Kinski plays Francisco Manoel da Silva, a Brazilian rancher who has lost everything in a drought. Kinski was adept, especially when working with Herzog, at playing a number of different nationalities, even though a more German-looking man cannot be found. Reluctantly, he goes to work for a gold mining company, but when he discovers he is being cheated, he murders his boss and goes on the lam to start a life as an outlaw. He adopts the moniker “Cobra Verde” (or “green snake”) and becomes notorious as the most feared bandit in inland Brazil. During his nomadic life, he comes across and subdues an escaped slave, impressing wealthy sugar baron, Don Octavio Coutinho. Don Octavio hires da Silva to oversee the slaves on his plantation and da Silva then promptly impregnates all three of the baron’s young daughters. Outraged, Don Octavio confronts da Silva, only learning then that he is, indeed, the legendary Cobra Verde.
As punishment, the Don sends da Silva on an impossible to Africa to reopen the slave trade. The bandit knows he is likely to be killed, but decides to accept the task regardless. Once in Africa, da Silva negotiates with the murderous King Bossa for the use of his people as slaves. These negotiations work, miraculously, and soon the slave trade is again up and running. However, not long after, the King accuses da Silva of a number of inexplicable crimes, of which the bandit has no knowledge, and sentences him to death. Narrowly escaping, da Silva then trains an army of African women to overthrow the King and reclaim his stranglehold on the trafficking of people.

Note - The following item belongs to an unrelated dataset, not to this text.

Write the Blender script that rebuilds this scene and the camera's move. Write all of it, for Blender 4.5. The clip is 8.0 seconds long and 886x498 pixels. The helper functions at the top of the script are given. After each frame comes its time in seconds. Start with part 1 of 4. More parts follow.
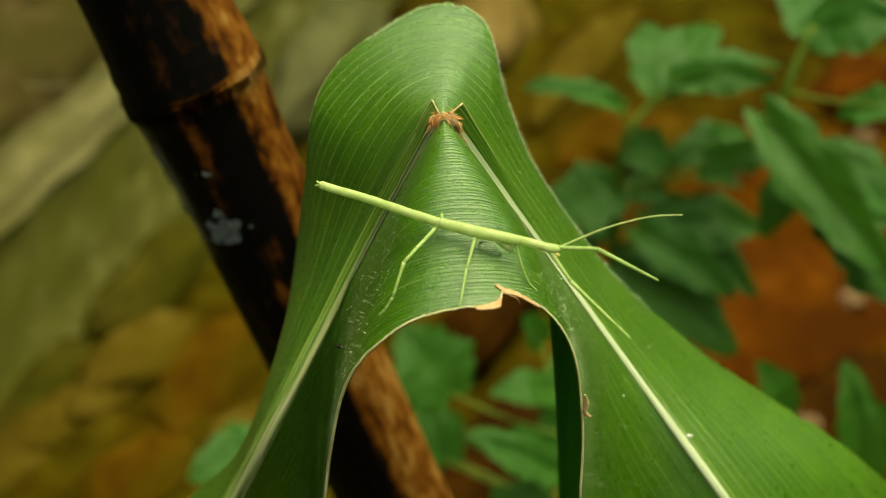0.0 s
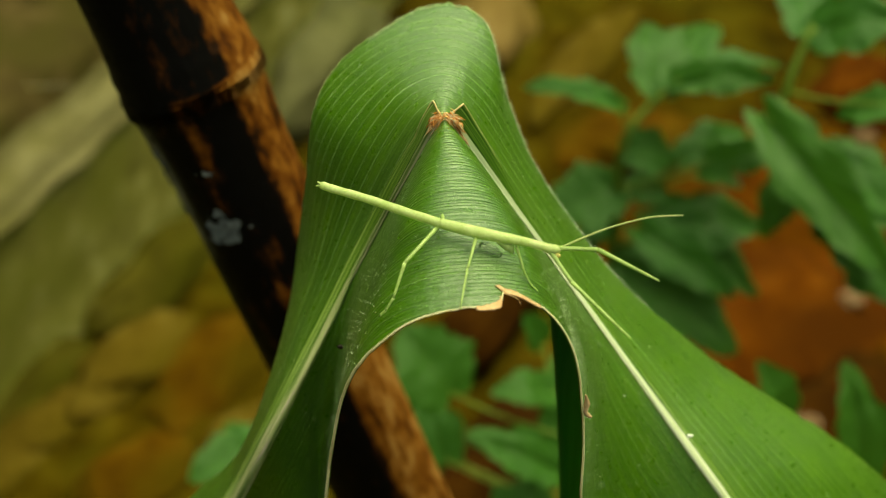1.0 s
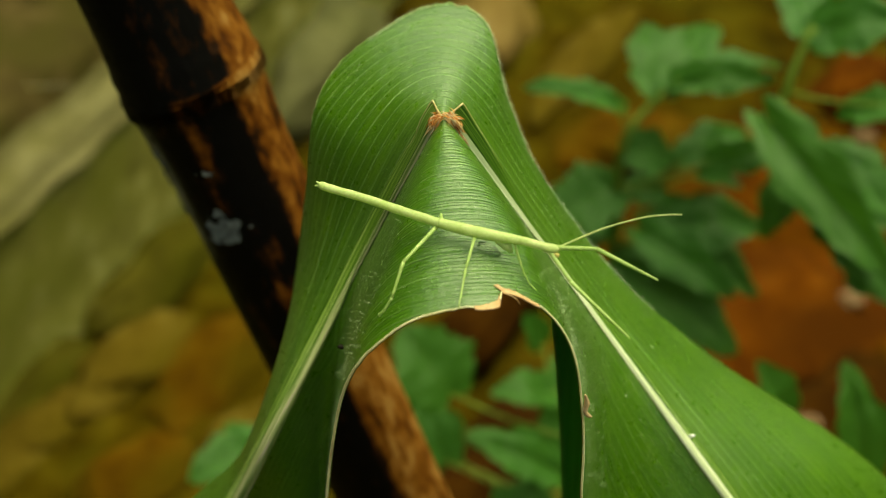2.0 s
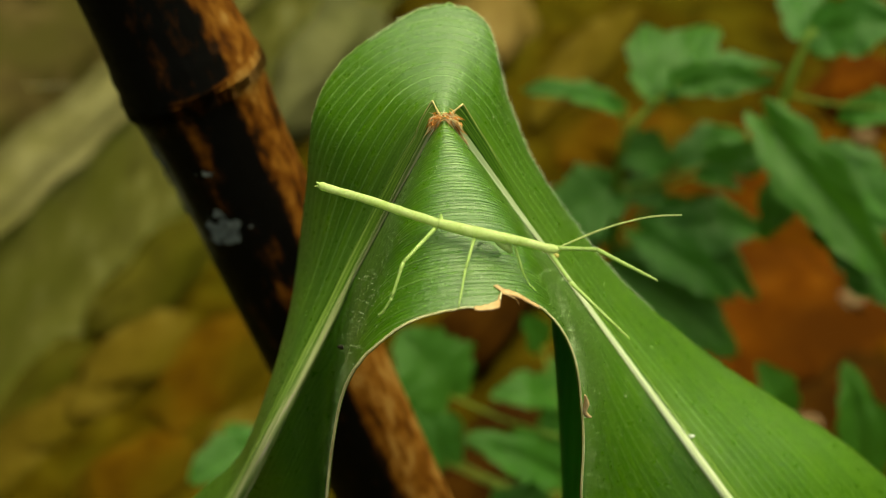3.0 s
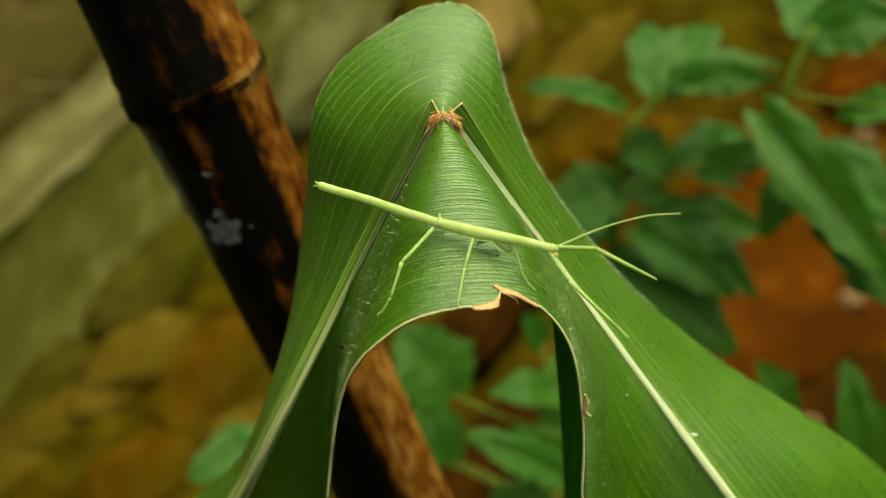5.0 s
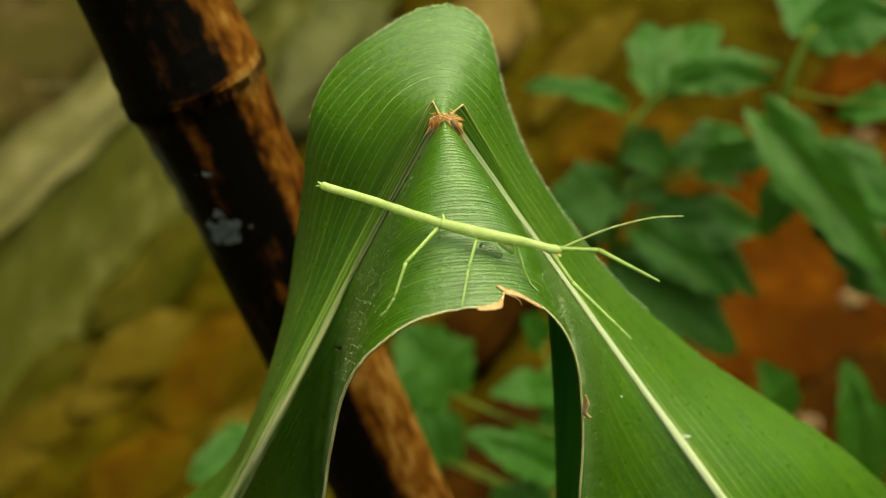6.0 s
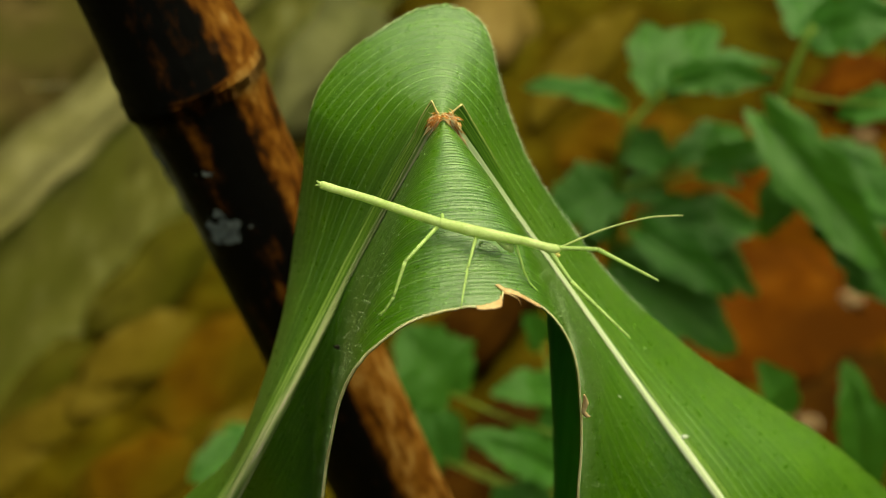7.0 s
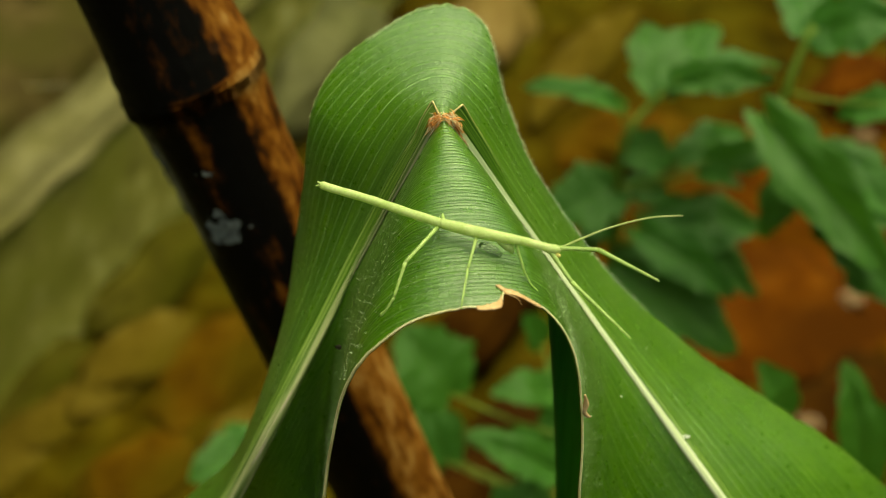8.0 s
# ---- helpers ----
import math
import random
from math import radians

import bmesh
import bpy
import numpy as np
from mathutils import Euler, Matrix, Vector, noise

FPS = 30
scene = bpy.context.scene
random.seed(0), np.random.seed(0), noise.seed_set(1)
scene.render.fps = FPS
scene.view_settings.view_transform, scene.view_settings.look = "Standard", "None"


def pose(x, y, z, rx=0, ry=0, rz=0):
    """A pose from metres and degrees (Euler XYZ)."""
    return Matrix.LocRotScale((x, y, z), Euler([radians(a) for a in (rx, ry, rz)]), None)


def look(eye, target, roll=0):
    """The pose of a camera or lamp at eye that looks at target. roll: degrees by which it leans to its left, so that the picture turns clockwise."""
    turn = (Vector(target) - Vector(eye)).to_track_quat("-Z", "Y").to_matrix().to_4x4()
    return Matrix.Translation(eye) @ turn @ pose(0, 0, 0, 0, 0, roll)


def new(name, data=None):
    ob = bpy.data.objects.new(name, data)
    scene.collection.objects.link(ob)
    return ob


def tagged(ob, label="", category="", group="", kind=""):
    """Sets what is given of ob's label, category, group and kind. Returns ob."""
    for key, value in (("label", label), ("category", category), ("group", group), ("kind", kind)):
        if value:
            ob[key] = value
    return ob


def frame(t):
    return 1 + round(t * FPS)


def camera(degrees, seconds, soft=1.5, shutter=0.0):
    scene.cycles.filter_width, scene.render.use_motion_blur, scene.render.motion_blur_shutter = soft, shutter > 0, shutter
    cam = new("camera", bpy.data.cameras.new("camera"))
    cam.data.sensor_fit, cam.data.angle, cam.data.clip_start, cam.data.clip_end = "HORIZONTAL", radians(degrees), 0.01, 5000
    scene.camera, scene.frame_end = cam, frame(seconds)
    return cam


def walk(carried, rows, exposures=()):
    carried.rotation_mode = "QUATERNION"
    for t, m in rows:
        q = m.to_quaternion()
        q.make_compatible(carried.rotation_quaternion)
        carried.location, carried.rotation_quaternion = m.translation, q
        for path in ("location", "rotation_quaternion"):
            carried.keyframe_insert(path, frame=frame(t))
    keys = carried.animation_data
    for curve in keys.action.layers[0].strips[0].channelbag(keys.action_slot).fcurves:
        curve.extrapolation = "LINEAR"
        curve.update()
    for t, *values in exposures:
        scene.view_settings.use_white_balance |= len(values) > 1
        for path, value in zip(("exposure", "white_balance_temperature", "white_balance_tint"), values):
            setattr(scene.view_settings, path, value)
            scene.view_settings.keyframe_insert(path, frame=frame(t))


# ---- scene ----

The alternate title for this film could easily be: When Life Gives You Lemons, Do Any and Every Terrible Thing You Can Think Of To Get Back At Life, though surely that wouldn’t have fit on a marquis. It is the story of an unsympathetic man doing unsympathetic things, and yet somehow gaining the audience’s sympathy by the end. In this way, the film falls totally in line with every collaboration between Werner Herzog and Klaus Kinski. In each film, Kinski plays the title character and anti-hero of the piece and with the exception of Aguirre, where the character of Aguirre is totally and completely reprehensible, each of them are successful at evil deeds while still being tragic figures. Knowing anything about Klaus Kinski as a person and his penchant for flying off the handle into fits of uncontrollable rage, it’s a wonder A) that he could turn in anything resembling a sympathetic performance and B) that these movies got made at all. It speaks great volumes of Kinski as an actor, surely, but it speaks even greater to the patience and prowess of Herzog as a director.
Cobra Verde is the ultimate “Up By Your Bootstraps” picture. Kinski’s character at the beginning truly has nothing. He was once successful, or at least stable, but then loses his livelihood via an act of God. He then is forced to take a nothing, low-level job and is cheated by his employer at it, precipitating his greater success as a bandit. Indeed, the more deplorable the task, the better Cobra Verde seems to be in performing it. He single-handedly jumpstarts the dormant African slave trade with nothing but sheer will and endurance. Then, when his needs suit it, he trains a massive horde of women to be warriors to get back at the king who double-crossed him, and his supremely effective in doing that. It’s perversely captivating to watch him do horrible things so astonishingly well. The same can be said for Kinski himself. He seemed right at home playing some of the most deplorable characters in screen history (see my earlier review of Il Grande Silenzio) and yet he always brings a distinct individuality to them. As Herzog himself has often said, no one but Kinski could have played these roles.
It’s incredibly rare for people to know while it’s happening that they’re doing something for the last time. One always laments it in retrospect, thinking there should have been more fanfare or hoopla to commemorate such a moment. Such is arguably the case with Cobra Verde. Kinski passed away four years after completing the film, meaning we’d never get another Herzog/Kinski collabo, nor a proper sendoff. For a last movie together, it’s fairly unceremonious. Perhaps why it’s not regarded as highly as either Aguirre or Fitzcarraldo is that it does mostly just build on those earlier themes, and the quite awesome shot in Cobra Verde of all of those native African women in battle formation does, sadly, pale in comparison to Aguirre’s 360-degree shot around the raft and Fitzcarraldo’s pulling a steam ship over a mountain. It is pretty unremarkable, but that is precisely why it is remarkable. Instead of trying to outdo their previous work in terms of scope and visuals, Herzog rests the entirety of the action on his lead actor’s shoulders. He gives Kinski perhaps his most varied and interesting character. While not nearly as iconic as the others, Kinski has a much more realistic person to play, one whose delusions of grandeur reach only as far as his next battle. He is no longer “The Wrath of God,” but the wrath of man, one man, singular. For all his posturing and blustering, Francisco da Silva is just a simple creature who can’t even pull a boat into the water by himself. In Werner Herzog’s view, there’s no better metaphor for Klaus Kinski.